Quote:We should add that several books that we would like to read were already lost in Roman times, e. g. the whole literature of Carthage, which - according to Polybios and Livius - must have been extensive

True, and there's something else no one's mentioned. Alexandria was devastated by a massive tidal wave in the 360s AD (note: I don't say "tsunami" :roll: ) Many books could've been lost in that one event alone !

Quote:Caesar did burn the Egyptian fleet but in a city where its library and the books within are really the heart of the city I would find it very illogical that the library was located close enough to the docks that the library would also be burnt.

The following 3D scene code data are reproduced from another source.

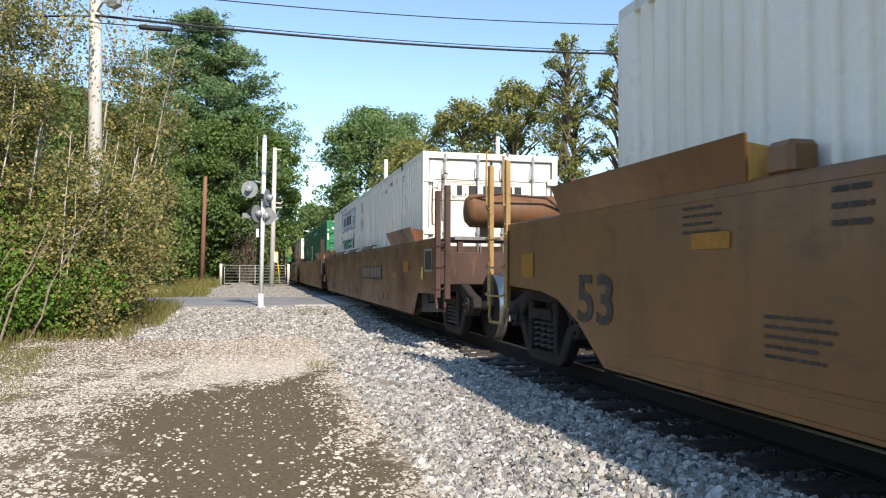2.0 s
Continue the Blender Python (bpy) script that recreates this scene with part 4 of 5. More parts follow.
def car_letters(c, plate_y, plate_bars, letter, small=True, big53=True, tone="faint", strips=(), far="deep", paint=None, letter_h=0.18, plates=((0.65, 1.75), (5.62, 0.57), (-5.50, 0.60))):
    """Painted marks on the side towards the camera."""
    x = -WX - 0.007
    if plate_y is not None:
        p = part("number_plate", on_side(flat_rects([(0, 3.12, 0, 0.315)]), plate_y, EYE - 0.195, x), M["umber"] if plate_bars else M["charcoal"], c, "dark plate with plain bars in place of a number")
        bars = letter_bars(0.14, 1.22, 0.05, 0.265, [1, 1, 1, 1], 0.40) + letter_bars(1.46, 2.95, 0.05, 0.265, [1] * 6, 0.40)
        for a, e, lo, hi in bars:
            bm = bmesh.new()
            w = 0.17 * (e - a)
            bm.faces.new([bm.verts.new((u, v, 0)) for u, v in ((a + w, lo), (e - w + 0.01, lo), (e - w + 0.04, hi), (a + w + 0.03, hi))])
            part("number_bar", on_side(bm, plate_y, EYE - 0.195, x - 0.003), M["lettercream"], p, "cream bar in place of a digit")
    if letter:
        part("unit_letter", on_side(text_bm(letter, letter_h), (plate_y - 3.45) if (plate_y or -1) > 0 else 3.03 if plate_y is None else plate_y + 0.66, EYE - (0.20 if letter_h > 0.2 else 0.14), x), M[tone], c)
    if far == "deep":
        for text, width, y in (("125", 0.33, 8.86), ("T", 0.13, 8.47)):
            part("load_mark", on_side(text_bm(text, 0.19, width), y, EYE + 0.215, x), M["lettercream"], c, "cream painted load mark")
        part("inspection_sticker", on_side(flat_rects([(0, 0.15, 0, 0.20)]), 8.11, EYE - 0.20, x), M["inspect"], c, "yellow and white inspection sticker")
        part("sign_strip", on_side(flat_rects([(0, 0.48, 0, 0.215)]), 7.92, EYE - 0.02, x), M["sticker"], c, "orange-yellow reflective patch")
        if big53:
            part("length_mark", on_side(text_bm("53", 0.40, 0.74, 0.012), 7.82, EYE - 0.47, x), M[tone], c, "faded dark length mark")
    else:
        part("sign_strip", on_side(flat_rects([(0, 0.34, 0, 0.24)]), 9.75, EYE - 0.06, x), M["sticker"], c, "orange-yellow reflective patch")
        if big53:
            part("length_mark", on_side(text_bm("53", 0.40, 0.66, 0.02), 8.35, EYE - 0.42, x), M[tone], c, "faded dark length mark")
    for y, z, w in strips:
        part("reflector_strip", on_side(flat_rects([(0, w, 0, 0.10)]), y, z, x), M["sticker"], c, "yellow reflective strip")
    for k, (y, z, rows, w, h) in enumerate(((6.7, EYE + 0.24, 4, 0.42, 0.20), (5.4, EYE + 0.22, 3, 0.30, 0.24), (-6.9, EYE + 0.20, 5, 0.50, 0.26), (-7.6, EYE - 0.30, 6, 0.34, 0.24), (5.9, EYE - 0.45, 5, 0.55, 0.26))):
        bar_parts("stencil_line", lines_of_text(rows, w, h, 11 * k), lambda q: on_side(q, y, z, x), M[tone], c)
    # welded access plates
    for y, w in plates:
        bm = bmesh.new()
        a, b, lo, hi = y, y - w, 0.845, 1.0
        for q in ((a, a - 0.02, lo, hi), (b, b + 0.02, lo, hi), (a - 0.02, b + 0.02, hi - 0.02, hi), (a - 0.02, b + 0.02, lo, lo + 0.02)):
            box(bm, x - 0.004, x + 0.006, min(q[0], q[1]), max(q[0], q[1]), q[2], q[3])
        part("access_plate", bm, paint, c)
    bm = bmesh.new()
    box(bm, x + 0.001, x + 0.006, -7.6, 7.2, 0.872, 0.884)
    part("weld_seam", bm, paint, c)


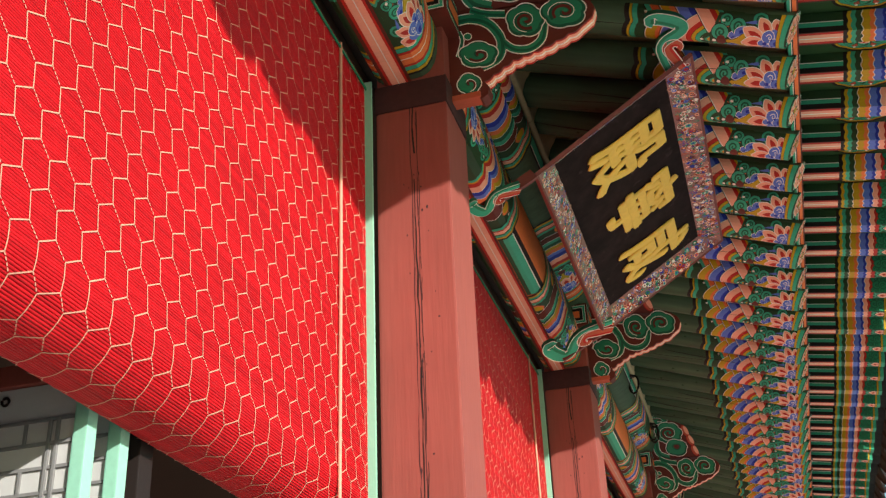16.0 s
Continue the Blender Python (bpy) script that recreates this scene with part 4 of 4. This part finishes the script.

Also in my experience most pieces I have read that want to blame Caesar are written by people with religious bias who are more interested in shifting blame away from the Patriarch and Christianity.

Your cynicism is unfounded. Fire spreads very easily, just look at the Great Fire of Rome in 64 AD - and Rome had a fire service unlike Alexandria ! Besides, we have circumstantial evidence for the extent of the fire that Caesar started. We know that Mark Antony presented Cleopatra the library of Pergamum (the second greatest only after Alexandria's) which may suggest that he was trying to compensate for the lost books burned by fire from Caesar's time.

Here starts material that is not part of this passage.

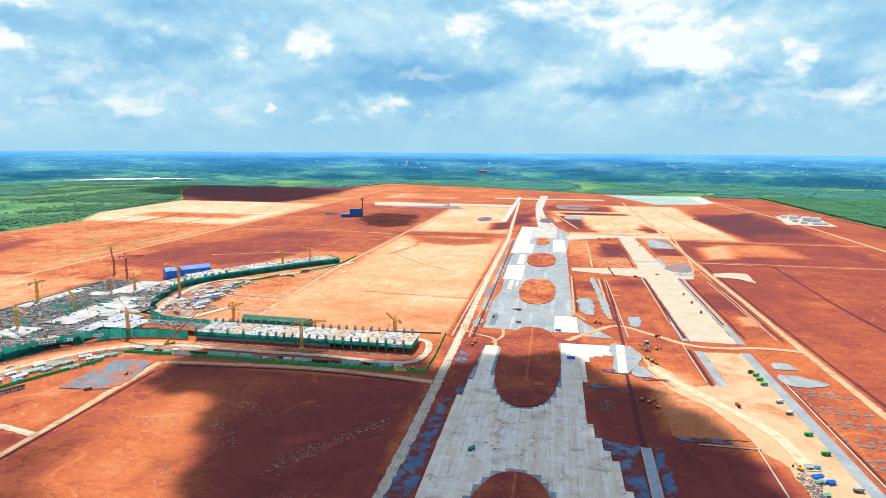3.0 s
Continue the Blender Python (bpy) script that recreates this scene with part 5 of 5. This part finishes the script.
# heaps of crushed stone in rows
heap_src = None
for x0, x1, y, n in ((207, 236, 541, 5), (207, 247, 533, 6), (208, 237, 511, 5), (207, 247, 499, 7), (213, 247, 481, 4), (206, 245, 473, 5), (206, 241, 451, 5), (207, 236, 443, 5), (208, 243, 421, 6), (209, 240, 412, 6), (207, 240, 390, 6),
                     (208, 243, 380, 5), (206, 236, 358, 4), (208, 236, 350, 4)):
    for k in range(n):
        x = x0 + (x1 - x0) * (k + rnd.uniform(-0.22, 0.22)) / max(1, n - 1)
        if heap_src is None:
            bm = bmesh.new()
            bmesh.ops.create_icosphere(bm, subdivisions=3, radius=1.0)
            for v in bm.verts:
                v.co *= 1 + 0.28 * noise.noise(v.co * 1.6)
                v.co.z = max(v.co.z, -0.05) * 0.34
            heap_src = part("gravel_mound", bm, M_MOUND)
            heap_src.matrix_basis = pose(x, y, 0, 0, 0, 30) @ Matrix.Diagonal((3.0, 2.0, 2.2, 1))
            tagged(heap_src, "low heap of blue-grey crushed stone on the red earth", "gravel", "gravel heaps")
        else:
            ob = copy_thing(heap_src, pose(x, y + rnd.uniform(-1, 1), 0, 0, 0, rnd.uniform(-25, 25)))
            ob.scale = (rnd.uniform(2.0, 3.4), rnd.uniform(1.4, 2.2), rnd.uniform(1.2, 2.4))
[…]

Quote:Remember more christians were killed by fellow christians than ever died at the hands of the romans.

Gee, that can apply to just about every group. Alexander killed more Greeks than any Persians did, Romans killed more Romans than Hannibal ever did, Muslims killed more Muslims than ...etc.. Your point is moot.

Quote:I actually liked that movie! Elizabeth Taylor made a great Cleopatra.
... wasn't too keen on Richard Burton though.

I agree. Burton doesn't have a masculine presence. Two major exceptions are when he played in "Anne of a Thousand Days" and "Taming of the Shrew". Smile

Quote:I expect that the figure is for Europe only, and I'm not sure if it includes the Orthodox world or just Latin Christiendom

Great point ! Why did it take this long for someone to mention Constantinople ? Everyone always jumps on the Arabs and the Latin monks but Constantinople had its own library and the city never fell to invaders until 1204. There's nothing the Arabs "preserved" that did not already survive in Constantinople.

Quote:Many were translated from Greek into Arabic, then lost and back-translated from Arabic in the Middle Ages. It's a crapshoot any way you look at it.

No (and yes). The Greek originals were preserved in Constantinople and translated into Latin during the Renaissance as Greek scholars and artisans fled from the Ottoman onslaught. Besides, the Arab translations were flawed so it is doubly fortunate that the Greek originals were rescued and translated directly to Latin. There was no need for the Arab middleman. And the Arabs were highly selective in what they deigned to translate - for instance they completely ignored anything to do with Greek political theory.